» PROBLEM TO SOLVE:
Go through the records line by line and work out how many lines hold the word "Continue". Answer with the number only.

» DATA IN THIS EXERCISE:

################

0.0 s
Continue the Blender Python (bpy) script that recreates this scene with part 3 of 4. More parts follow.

################

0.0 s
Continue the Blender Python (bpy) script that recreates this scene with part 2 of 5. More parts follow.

################

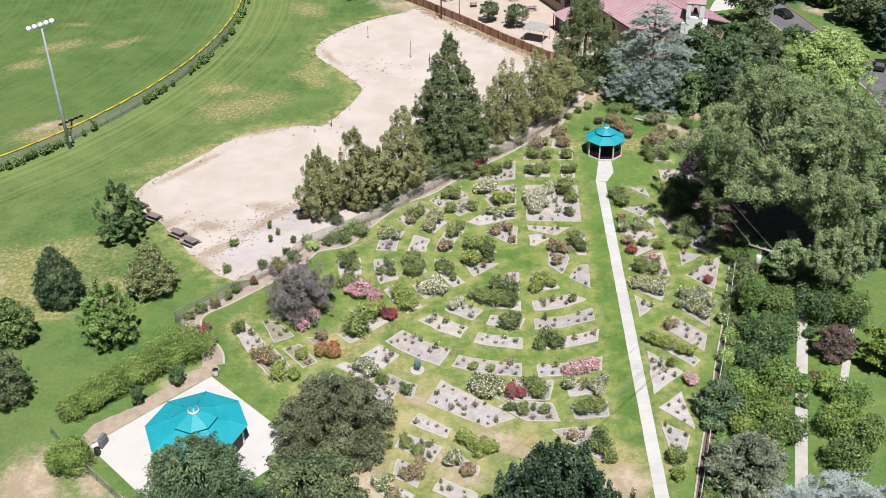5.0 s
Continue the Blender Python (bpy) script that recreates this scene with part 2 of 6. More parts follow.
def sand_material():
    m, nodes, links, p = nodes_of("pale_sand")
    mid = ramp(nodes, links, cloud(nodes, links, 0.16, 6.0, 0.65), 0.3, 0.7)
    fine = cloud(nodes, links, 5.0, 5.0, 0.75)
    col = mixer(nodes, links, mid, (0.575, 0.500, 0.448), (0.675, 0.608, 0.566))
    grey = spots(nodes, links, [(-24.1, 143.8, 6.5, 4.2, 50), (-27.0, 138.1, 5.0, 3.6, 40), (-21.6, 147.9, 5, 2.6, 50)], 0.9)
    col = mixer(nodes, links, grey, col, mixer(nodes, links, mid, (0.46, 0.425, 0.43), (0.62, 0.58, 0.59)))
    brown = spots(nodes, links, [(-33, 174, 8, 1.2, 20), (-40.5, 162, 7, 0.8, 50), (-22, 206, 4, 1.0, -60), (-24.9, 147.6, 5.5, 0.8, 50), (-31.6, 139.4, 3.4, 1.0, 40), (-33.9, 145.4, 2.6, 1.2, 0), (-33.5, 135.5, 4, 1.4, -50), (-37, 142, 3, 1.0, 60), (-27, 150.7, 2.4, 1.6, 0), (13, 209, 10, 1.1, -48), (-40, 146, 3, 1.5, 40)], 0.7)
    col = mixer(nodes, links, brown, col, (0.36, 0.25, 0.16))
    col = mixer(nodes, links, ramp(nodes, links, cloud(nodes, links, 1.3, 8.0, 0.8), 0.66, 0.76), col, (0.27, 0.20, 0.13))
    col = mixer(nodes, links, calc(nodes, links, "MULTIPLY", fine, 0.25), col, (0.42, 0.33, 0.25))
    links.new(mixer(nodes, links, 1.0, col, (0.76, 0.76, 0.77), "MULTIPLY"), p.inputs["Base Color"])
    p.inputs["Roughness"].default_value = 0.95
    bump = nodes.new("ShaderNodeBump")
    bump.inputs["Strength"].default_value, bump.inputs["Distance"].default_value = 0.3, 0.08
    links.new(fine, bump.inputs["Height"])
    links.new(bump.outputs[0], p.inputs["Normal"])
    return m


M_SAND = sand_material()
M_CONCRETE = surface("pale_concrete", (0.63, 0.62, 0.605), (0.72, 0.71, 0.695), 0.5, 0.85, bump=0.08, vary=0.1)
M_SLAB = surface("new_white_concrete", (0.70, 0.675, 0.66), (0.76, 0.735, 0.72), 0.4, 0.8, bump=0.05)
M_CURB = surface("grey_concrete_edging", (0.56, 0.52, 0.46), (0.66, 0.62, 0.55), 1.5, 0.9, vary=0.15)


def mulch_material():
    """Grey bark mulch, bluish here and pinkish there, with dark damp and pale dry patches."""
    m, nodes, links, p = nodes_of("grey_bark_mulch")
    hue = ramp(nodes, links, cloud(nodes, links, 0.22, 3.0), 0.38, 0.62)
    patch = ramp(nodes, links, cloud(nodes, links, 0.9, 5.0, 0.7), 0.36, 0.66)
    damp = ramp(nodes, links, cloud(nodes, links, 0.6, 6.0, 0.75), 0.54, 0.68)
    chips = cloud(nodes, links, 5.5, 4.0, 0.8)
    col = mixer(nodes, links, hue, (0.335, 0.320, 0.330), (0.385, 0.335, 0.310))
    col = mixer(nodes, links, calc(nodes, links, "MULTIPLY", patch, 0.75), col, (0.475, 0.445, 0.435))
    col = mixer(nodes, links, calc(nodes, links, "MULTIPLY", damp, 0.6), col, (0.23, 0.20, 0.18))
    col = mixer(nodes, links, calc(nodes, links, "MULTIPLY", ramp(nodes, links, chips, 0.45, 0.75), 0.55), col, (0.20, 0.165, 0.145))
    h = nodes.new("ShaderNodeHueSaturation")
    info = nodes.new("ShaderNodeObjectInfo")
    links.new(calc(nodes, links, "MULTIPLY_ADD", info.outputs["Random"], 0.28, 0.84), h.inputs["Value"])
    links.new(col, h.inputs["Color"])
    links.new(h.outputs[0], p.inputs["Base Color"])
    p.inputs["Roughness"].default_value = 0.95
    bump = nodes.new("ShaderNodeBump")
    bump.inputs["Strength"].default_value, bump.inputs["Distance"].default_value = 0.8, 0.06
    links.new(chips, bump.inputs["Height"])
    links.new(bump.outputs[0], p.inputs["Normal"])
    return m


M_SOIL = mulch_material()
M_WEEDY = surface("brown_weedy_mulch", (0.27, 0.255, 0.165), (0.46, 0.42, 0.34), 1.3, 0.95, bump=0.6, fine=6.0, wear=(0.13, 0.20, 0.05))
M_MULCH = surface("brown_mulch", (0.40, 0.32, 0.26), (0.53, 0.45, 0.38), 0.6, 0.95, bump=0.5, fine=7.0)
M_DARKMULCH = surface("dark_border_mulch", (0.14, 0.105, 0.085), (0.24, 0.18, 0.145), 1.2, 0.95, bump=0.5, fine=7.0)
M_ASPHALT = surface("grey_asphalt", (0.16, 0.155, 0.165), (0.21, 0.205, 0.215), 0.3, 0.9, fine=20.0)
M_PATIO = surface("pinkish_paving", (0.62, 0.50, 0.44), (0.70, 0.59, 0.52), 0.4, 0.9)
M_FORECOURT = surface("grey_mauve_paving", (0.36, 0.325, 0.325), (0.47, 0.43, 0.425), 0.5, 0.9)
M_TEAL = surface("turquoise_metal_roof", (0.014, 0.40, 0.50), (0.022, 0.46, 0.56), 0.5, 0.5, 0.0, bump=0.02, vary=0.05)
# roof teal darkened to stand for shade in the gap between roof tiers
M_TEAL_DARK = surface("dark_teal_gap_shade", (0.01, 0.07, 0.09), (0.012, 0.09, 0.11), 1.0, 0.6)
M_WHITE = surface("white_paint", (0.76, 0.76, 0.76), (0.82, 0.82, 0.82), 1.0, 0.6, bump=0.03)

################

» TASK OUTPUT:
3